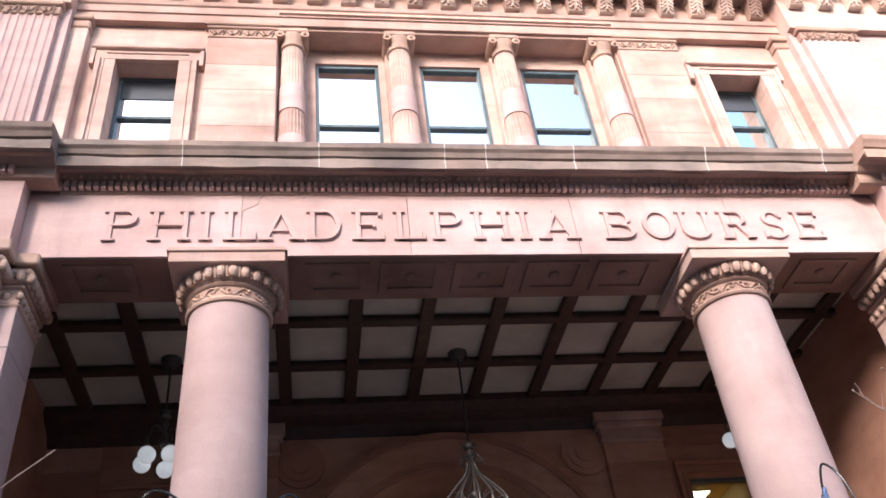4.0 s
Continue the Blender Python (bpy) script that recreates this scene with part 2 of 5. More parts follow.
# ---- windows ----
def sash_window(name, x0, x1, y, z0, z1, glass, frame=FRAME, rail=0.42, fw=0.06, mullion=False, label="two-sash timber window in a stone opening", pane_label=""):
    w = tagged(thing(name, ((x0 + x1) / 2, y, z0), label, "window"), kind="structure")
    bm = bmesh.new()
    for a, b in ((x0, x0 + fw), (x1 - fw, x1)):
        box(bm, a, b, y - 0.04, y + 0.10, z0, z1, 0.006)
    box(bm, x0 + fw, x1 - fw, y - 0.04, y + 0.10, z1 - fw, z1, 0.006)
    part("window_frame", bm, frame, w)
    zr = z0 + (z1 - z0) * rail
    part("meeting_rail", slab(x0 + fw, x1 - fw, y - 0.015, y + 0.06, zr - 0.03, zr + 0.03, 0.005), frame, w)
    part("window_sill", slab(x0, x1, y - 0.06, y + 0.10, z0 - 0.05, z0 + 0.04, 0.008), frame, w)
    if mullion:
        part("mullion", slab((x0 + x1) / 2 - 0.035, (x0 + x1) / 2 + 0.035, y - 0.02, y + 0.05, z0 + 0.04, z1 - fw, 0.004), frame, w)
    part("pane", slab(x0 + fw, x1 - fw, y + 0.02, y + 0.03, zr + 0.03, z1 - fw), glass, w, pane_label)
    part("pane", slab(x0 + fw, x1 - fw, y + 0.045, y + 0.055, z0 + 0.04, zr - 0.03), glass, w, pane_label)
    return w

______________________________

INSTRUCTION: Reproduce the data word for word, excluding its pictures.

EXERCISE RESPONSE:
4.0 s
Continue the Blender Python (bpy) script that recreates this scene with part 2 of 5. More parts follow.
# ---- windows ----
def sash_window(name, x0, x1, y, z0, z1, glass, frame=FRAME, rail=0.42, fw=0.06, mullion=False, label="two-sash timber window in a stone opening", pane_label=""):
    w = tagged(thing(name, ((x0 + x1) / 2, y, z0), label, "window"), kind="structure")
    bm = bmesh.new()
    for a, b in ((x0, x0 + fw), (x1 - fw, x1)):
        box(bm, a, b, y - 0.04, y + 0.10, z0, z1, 0.006)
    box(bm, x0 + fw, x1 - fw, y - 0.04, y + 0.10, z1 - fw, z1, 0.006)
    part("window_frame", bm, frame, w)
    zr = z0 + (z1 - z0) * rail
    part("meeting_rail", slab(x0 + fw, x1 - fw, y - 0.015, y + 0.06, zr - 0.03, zr + 0.03, 0.005), frame, w)
    part("window_sill", slab(x0, x1, y - 0.06, y + 0.10, z0 - 0.05, z0 + 0.04, 0.008), frame, w)
    if mullion:
        part("mullion", slab((x0 + x1) / 2 - 0.035, (x0 + x1) / 2 + 0.035, y - 0.02, y + 0.05, z0 + 0.04, z1 - fw, 0.004), frame, w)
    part("pane", slab(x0 + fw, x1 - fw, y + 0.02, y + 0.03, zr + 0.03, z1 - fw), glass, w, pane_label)
    part("pane", slab(x0 + fw, x1 - fw, y + 0.045, y + 0.055, z0 + 0.04, zr - 0.03), glass, w, pane_label)
    return w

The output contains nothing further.